A conclusione di questo riassunto di tutte le aberrazioni dottrinali contenute esplicitamente e virtualmente nell'asserto preso in esame, non si vede come esso non sia inficiato dall'etica della situazione o, come la chiamava Pio XII, la nuova morale. E mi chiedo come sia possibile che l'enciclica Veritatis splendor non sia più tenuta in alcun conto.

Il Papa scrive al § 131 di Evangelii Gaudium:
"131. Le differenze tra le persone e le comunità a volte sono fastidiose, ma lo Spirito Santo, che suscita questa diversità, può trarre da tutto qualcosa di buono e trasformarlo in dinamismo evangelizzatore che agisce per attrazione.
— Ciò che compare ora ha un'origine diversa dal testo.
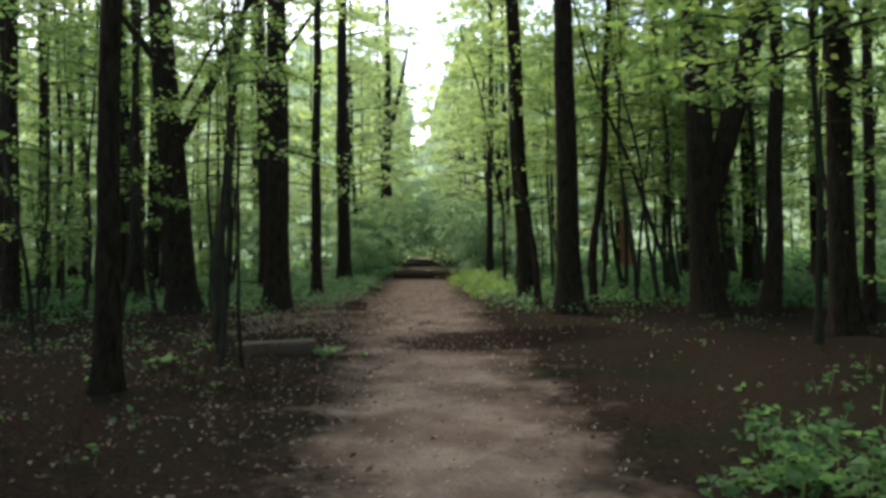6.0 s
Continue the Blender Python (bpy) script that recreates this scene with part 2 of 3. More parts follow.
def grow(seed, height, r, lean=(0.0, 0.0), bend=0.0, low=3.0, limbs=10, reach=2.0, per=60, size=0.12, rough=0.05,
         sides=14, lobes=0.0, extra=(), mat=None, leaf=None, wide=0.35, rise=0.35, taper=0.35, twigs=2, fork=None, stubs=0, fine=True, rings=22):
    """Meshes of one tree: trunk, branches, foliage. extra limbs: (height, heading in degrees, length, thickness, rise, leaves)."""
    rng = np.random.default_rng(seed)
    mat, leaf = mat or BARK, leaf or LEAF
    h = np.concatenate([[-0.15, 0.0, 0.12, 0.3, 0.6], np.linspace(1.0, height, rings)])
    ph = rng.uniform(0, 6, 4)
    wx = bend * (np.sin(h * 0.55 + ph[0]) - np.sin(ph[0])) + bend * 0.4 * (np.sin(h * 1.5 + ph[1]) - np.sin(ph[1]))
    wy = bend * (np.sin(h * 0.5 + ph[2]) - np.sin(ph[2]))
    p = np.column_stack([lean[0] * h + wx, lean[1] * h + wy, h])
    rad = r * (1 - (1 - taper) * np.clip(h / height, 0, 1) ** 0.9) * (1 + 0.42 * np.exp(-np.maximum(h, 0) / 0.35))
    trunk, wood, centres = Shape(), Shape(), []
    tube(trunk, p, rad, sides, rough, rng, lobes)
    if fork:
        fh, faz, flen, fr = fork
        q = np.array([np.interp(fh, h, p[:, k]) for k in range(3)])
        b = branch_line(q, radians(faz), flen * 0.35, 3.0, -0.9, rng, 9, 0.02)
        tube(trunk, b, np.linspace(fr, fr * 0.6, 9), 10, rough, rng)

    def at(z):
        return np.array([np.interp(z, h, p[:, k]) for k in range(3)])

    for k in range(limbs):
        z = low + (height - low) * (k + rng.uniform(0, 0.9)) / max(limbs, 1)
        ln = reach * rng.uniform(0.6, 1.15) * (1 - 0.5 * max(0, (z - low) / (height - low)) ** 2)
        az = k * 2.4 + rng.uniform(-0.6, 0.6)
        b = branch_line(at(z), az, ln, rise * rng.uniform(0.3, 1.5), 0.3, rng)
        br = min(0.014 * ln + 0.004, r * 0.6)
        thin = b if fine else b[::2]
        tube(wood, thin, np.linspace(br, br * 0.25, len(thin)), 5 if fine else 4, caps=False)
        spray(centres, b, rng, per, wide, 0.10)
        for _ in range(twigs):
            i = rng.integers(2, 6)
            tw = branch_line(b[i], az + rng.choice([-1, 1]) * rng.uniform(0.4, 1.1), ln * rng.uniform(0.3, 0.55), 0.15, 0.3, rng, 5)
            if fine:
                tube(wood, tw[::2], np.linspace(br * 0.45, br * 0.15, 3), 3, caps=False)
            spray(centres, tw, rng, per // 2, wide * 0.7, 0.08)
    for z, az, ln, br, up, count in extra:
        b = branch_line(at(z), radians(az), ln, up, 0.12, rng, 9, 0.06)
        tube(wood, b, np.linspace(br, br * 0.35, 9), 7, caps=False)
        if count:
            spray(centres, b, rng, count, wide, 0.15)
    for _ in range(stubs):
        z = rng.uniform(2, height * 0.6)
        b = branch_line(at(z), rng.uniform(0, 6.3), rng.uniform(0.4, 1.3), 0.1, 0.2, rng, 5)
        tube(wood, b, np.linspace(0.02, 0.007, 5), 5, caps=False)
    parts = [("trunk", trunk.mesh("trunk", mat, True))]
    if wood.n:
        parts.append(("branches", wood.mesh("branches", mat, True)))
    if centres:
        lf = Shape()
        leaves(lf, np.concatenate(centres), size, rng)
        parts.append(("foliage", lf.mesh("foliage", leaf)))
    return parts


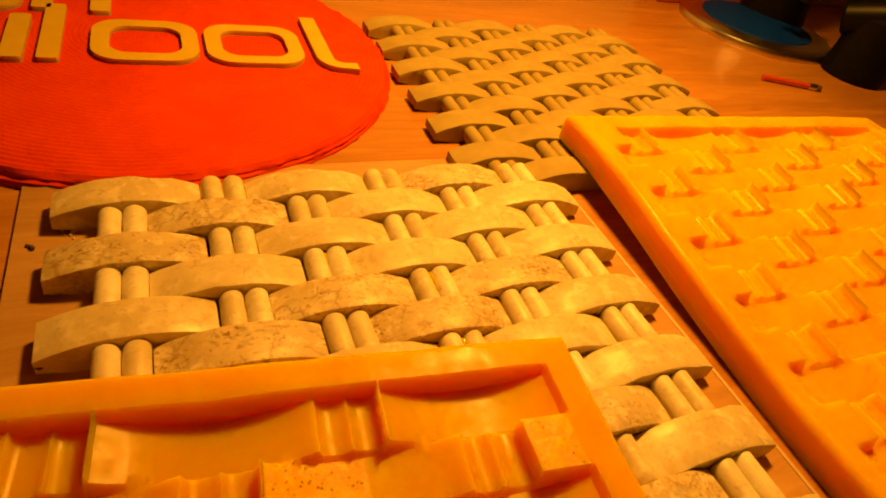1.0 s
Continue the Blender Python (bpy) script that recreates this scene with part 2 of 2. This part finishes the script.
# ---- the room and the table ----
def room():
    x0, x1, y0, y1, z0, z1, d = -2.0, 2.6, -2.6, 0.4735, -0.74, 1.75, 0.12
    walls = {
        "wall_north": ((x1 - x0, d, z1 - z0), ((x0 + x1) / 2, y1 + d / 2, z0)),
        "wall_south": ((x1 - x0, d, z1 - z0), ((x0 + x1) / 2, y0 - d / 2, z0)),
        "wall_west": ((d, y1 - y0, z1 - z0), (x0 - d / 2, (y0 + y1) / 2, z0)),
        "wall_east": ((d, y1 - y0, z1 - z0), (x1 + d / 2, (y0 + y1) / 2, z0)),
    }
    for name, (size, at) in walls.items():
        ob = new(name, box(name, size, PLASTER, 0))
        ob.location = at
        tagged(ob, "cream plastered wall of the workshop room", "wall", kind="structure")
    for name, at, mat, text in (("floor", (0.3, -1.05, z0 - d), TABLE, "brown wooden floor under the work table"),
                                ("ceiling", (0.3, -1.05, z1), PLASTER, "plain cream plaster ceiling of the room")):
        ob = new(name, box(name, (x1 - x0 + 2 * d, y1 - y0 + 2 * d, d), mat, 0))
        ob.location = at
        tagged(ob, text, name, kind="structure")


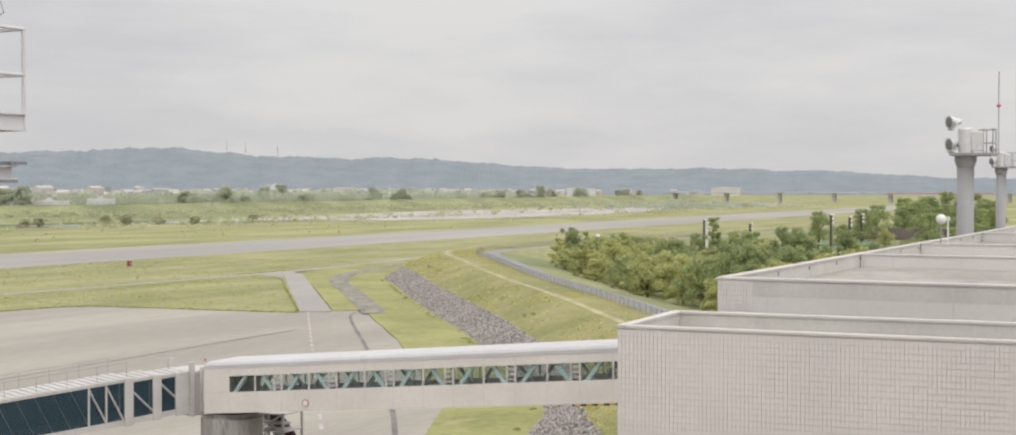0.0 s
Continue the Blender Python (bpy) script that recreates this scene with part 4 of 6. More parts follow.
M_PANEL = mat("pale_wall_panel", (0.58, 0.555, 0.53), 0.6, var=0.04, scale=0.2, fine=20)
wing = parapet_block("terminal_hall", 70.2, 300, -45, 23.0, 12.15, 13.05, "long terminal hall with white panelled parapets", M_PANEL)
for x in (99.0, 119.5, 150.0):
    part("parapet", box(x, x + 0.35, -44.6, 22.6, 12.13, 12.93), M_PANEL, wing)
    part("coping", box(x - 0.06, x + 0.41, -44.6, 22.64, 12.93, 13.045, 0.02), M_COPE, wing)
part("plant_deck", box(121, 148, -44, 18, 12.14, 12.75, 0.02), M_ROOFD, wing)
for i in range(10):
    y = 20.5 - i * 4.4
    part("panel_joint", box(70.194, 70.2, y - 0.02, y + 0.02, 10.0, 12.9), M_GROUT, wing)
    part("panel_joint", box(98.994, 99.0, y - 0.02, y + 0.02, 12.15, 12.9), M_GROUT, wing)
for i in range(14):
    x = 73 + i * 6.5
    part("parapet_hook", box(x, x + 0.03, 22.58, 22.65, 12.62, 12.82), M_STEEL, wing)
for r in range(9):
    for c in range(12):
        part("tile", box(70.17, 70.2, 22.98 - (c + 1) * 0.145, 22.98 - c * 0.145 - 0.014, 12.66 - r * 0.24, 12.88 - r * 0.24), M_TILE, wing)

globe = thing("globe_lamp", Matrix.Translation((119.7, 21.1, 13.05)), "white globe on a short roof pole", "lamp")
part("pole", tube((0, 0, 0), (0, 0, 1.5), 0.05, seg=8), M_STEEL, globe)
bm = bmesh.new()
bmesh.ops.create_uvsphere(bm, u_segments=20, v_segments=14, radius=0.4, matrix=Matrix.Translation((0, 0, 1.88)))
part("globe", bm, M_PLATE, globe, smooth=True)
rod = thing("roof_rod", Matrix.Translation((117.0, 20.1, 13.0)), "short pale metal rod standing on the roof edge", "rod")
part("post", tube((0, 0, 0), (0, 0, 1.9), 0.06, seg=8), M_PLATE, rod)
part("head", box(-0.12, 0.12, -0.12, 0.12, 1.9, 2.2, 0.02), M_PLATE, rod)

# the terminal under and behind the viewing deck
tagged(part("terminal_block", box(-60, 40, -45, -4, 0, 16.0), M_PANEL), "plain terminal wall below the viewing deck", "wall", kind="structure")


# ---------------------------------------------------------------- airliner on the runway
M_PWHITE = mat("white_aircraft_paint", (0.73, 0.72, 0.725), 0.3, var=0.03, scale=0.4, spec=0.5)
# blue liveries lightened, with the haze over the runway put into the colour
M_PBLUE = mat("dark_blue_aircraft_paint", (0.085, 0.12, 0.36), 0.3, var=0.05, scale=0.4, spec=0.5)
M_PSKY = mat("light_blue_aircraft_paint", (0.14, 0.43, 0.72), 0.3, var=0.05, scale=0.4, spec=0.5)
M_PGREY = mat("grey_aircraft_metal", (0.36, 0.36, 0.37), 0.4, var=0.06, scale=0.8)
M_PDARK = mat("dark_aircraft_part", (0.04, 0.042, 0.045), 0.6, var=0.1)


def wing_mesh(root, tip, root_chord, tip_chord, thick, n=10, m=None):
    """A tapered, swept aerofoil from root to tip; points are the leading edge."""
    bm = bmesh.new()
    prof = []
    for i in range(n + 1):
        c = i / n
        y = 5 * (0.2969 * math.sqrt(c) - 0.126 * c - 0.3516 * c ** 2 + 0.2843 * c ** 3 - 0.1036 * c ** 4)
        prof.append((c, y))
    loop = [(c, y) for c, y in prof] + [(c, -y) for c, y in prof[-2:0:-1]]
    rows = []
    for s in (0, 0.5, 1):
        p = Vector(root).lerp(Vector(tip), s)
        ch = root_chord + (tip_chord - root_chord) * s
        up = (Vector(tip) - Vector(root))
        up.x = 0
        up.normalize()
        nrm = Vector((0, -up.z, up.y)) if abs(up.y) > 0.01 else Vector((0, 1, 0))
        rows.append([bm.verts.new(p + Vector((c * ch, 0, 0)) + nrm * (y * thick * ch)) for c, y in loop])
    k = len(loop)
    for a, b in zip(rows, rows[1:]):
        for i in range(k):
            bm.faces.new((a[i], a[(i + 1) % k], b[(i + 1) % k], b[i]))
    bm.faces.new(rows[0])
    bm.faces.new(rows[-1][::-1])
    bmesh.ops.recalc_face_normals(bm, faces=bm.faces[:])
    return bm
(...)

La diversità dev’essere sempre riconciliata con l’aiuto dello Spirito Santo; solo Lui può suscitare la diversità, la pluralità, la molteplicità e, al tempo stesso, realizzare l’unità. Invece, quando siamo noi che pretendiamo la diversità e ci rinchiudiamo nei nostri particolarismi, nei nostri esclusivismi, provochiamo la divisione e, d’altra parte, quando siamo noi che vogliamo costruire l’unità con i nostri piani umani, finiamo per imporre l’uniformità, l’omologazione. Questo non aiuta la missione della Chiesa".
Per riconciliare la diversità nello Spirito Santo non si possono nascondere le questioni dottrinali sotto il tappeto, ma bisogna che elidiamo e non eludiamo i nodi che inevitabilmente vengono al pettine.

Auguro che si compia, per tutti i Vescovi dell'Emilia Romagna, quanto Dio ha giurato al santo profeta Isaia: 
"«Quanto a me — dice il Signore — ecco la mia alleanza con loro: il mio spirito che è sopra di te e le parole che ho posto nella tua bocca non si allontaneranno dalla tua bocca né dalla bocca dei tuoi discendenti né dalla bocca dei discendenti dei tuoi discendenti — dice il Signore — ora e sempre»" (Is 59,21).